En apenas cinco días de protestas populares, los cuerpos represivos de Daniel Ortega y su esposa, Rosario Murillo, asesinaron a 28 personas, la mayoría jóvenes, opuestas a la reforma del sistema de seguridad social que se vio obligado proponer el gobierno sandinista, luego de la reducción y desfalco de la generosa ayuda financiera brindaba por Nicolás Maduro a su socio centroamericano. En esta sangría fue asesinado por un francotirador del régimen el periodista Ángel Gahona, mientras cubría en vivo las protestas callejeras.
En Nicaragua se repitió el esquema utilizado en Venezuela durante las refriegas de 2017: plomo y gas del bueno. La policía y los aparatos de seguridad no actuaron para disuadir a los manifestantes y disolver las concentraciones y marchas sin víctimas fatales, sino para exterminar a los marchistas e intimidar o paralizar a quienes pretendieran incorporarse a la lucha. En Venezuela, la cifra superó las 135 víctimas en un período de cuatro meses. Daniel Ortega y sus turbas, como se les llama a los grupos paramilitares financiados por el gobierno, no han tenido tiempo de desatar una matanza tan feroz. Para lo que sí tuvieron tiempo fue para humillar a los jóvenes protestantes detenidos: a muchos de ellos los liberaron luego de raparles la cabeza y dejarlos semidesnudos y descalzos en distintas carreteras de Nicaragua.
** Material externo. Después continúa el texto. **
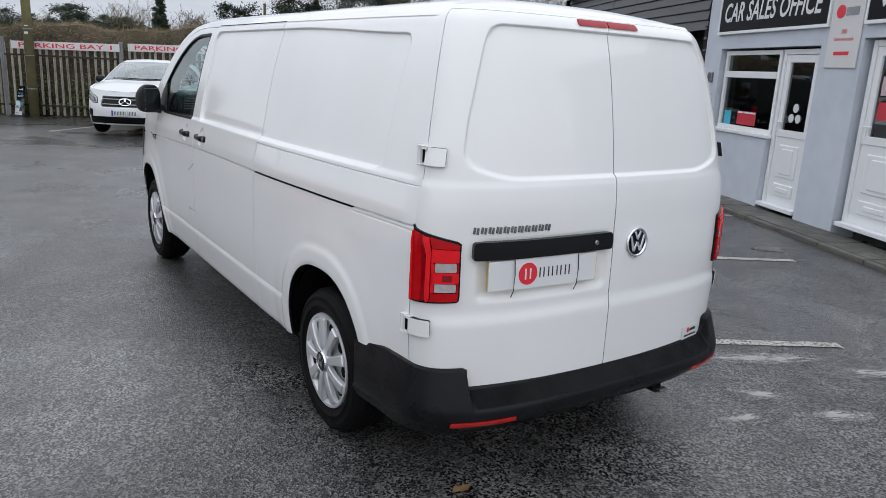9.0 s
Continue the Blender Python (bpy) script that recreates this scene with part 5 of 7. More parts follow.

La izquierda totalitaria se ocupa de defender los derechos humanos solo cuando se opone a los gobiernos de turno. Los cubanos fidelistas, maestros del cinismo, se quejaban y denunciaban las crueldades de Fulgencio Batista, caricatura del dictador latinoamericano. Radio Rebelde era una tribuna para enjuiciar los crímenes contra los valientes jóvenes que apoyaban al Movimiento 26 de Julio, dirigido por Fidel Castro en Sierra Maestra. Cuando Castro y sus muchachos bajaron de la montaña no quedó vestigio alguno de los derechos humanos. Todos fueron conculcados en nombre de la revolución. El mote de “contrarrevolucionario” serviría para justificar cualquier atropello contra la dignidad humana. Los fidelistas se olvidaron de todo lo que tuviese que ver con derecho a la protesta, libertad de prensa o libertad de pensamiento. En la fortaleza La Cabaña, los Castro y el Che Guevara ordenaron la ejecución de varios miles de “contrarrevolucionarios”, sin que respetar el derecho a la defensa con un tribunal independiente. Hasta el comandante Huber Matos, líder y héroe fundamental de la revolución, fue encarcelado y torturado por haber disentido del camino emprendido por el régimen, en una carta privada dirigida a Fidel Castro.
La escuela fidelista, que hunde sus raíces en el stalinismo, se exportó a todo el continente. Sus seguidores, tomasen o no el poder, aplicaron los mismos procedimientos sanguinarios utilizados por Castro tanto dentro como fuera de sus filas. Ampliamente conocida y documentada es la crueldad con sus rehenes, con sus víctimas y con la “tropa”, de las Farc y del ELN, en Colombia; de Sendero Luminoso, mezcla de fidelismo con maoísmo, en Perú; de los Tupamaros, en Uruguay; y de los grupos guerrilleros centroamericanos. Al fino poeta salvadoreño Roque Dalton, sus compañeros del Ejército Revolucionario del Pueblo (ERP) lo condenaron a muerte, por atreverse a disentir de otros miembros de la dirección de ese movimiento. La izquierda totalitaria arrolla los derechos humanos, tanto de sus adversarios como de los correligionarios que difieran de las directrices del jefe o del partido, o que comprometa la permanencia en el poder de la claque dominante, como ha ocurrido en Cuba durante seis décadas, en Venezuela por veinte años y en Nicaragua durante los once años que lleva Ortega gobernando.
En contraste con la violencia a la cual recurre el totalitarismo izquierdista, los sistemas democráticos operan en sentido distinto. No se trata de contraponer ángeles y demonios. También en las democracias liberales los cuerpos de seguridad tienen la responsabilidad de garantizar el orden y esta tarea pasa, en muchos casos, por utilizar la fuerza y la represión, dejando a un lado el consenso o la persuasión. Sin embargo, en las sociedades democráticas, donde la supervisión parlamentaria, los medios de comunicación independientes y las organizaciones de la sociedad civil actúan como contrapeso del poder, la policía es entrenada para contener y dominar las manifestaciones cuando se desbordan, no para masacrar a la población o impedir el derecho a la protesta pacífica, tal como sucede en Cuba, Nicaragua y Venezuela, siguiendo la tradición impuesta por los antiguos países comunistas.
La denuncia de la impudicia totalitaria y la defensa permanente de los derechos humanos constituye una batalla cotidiana.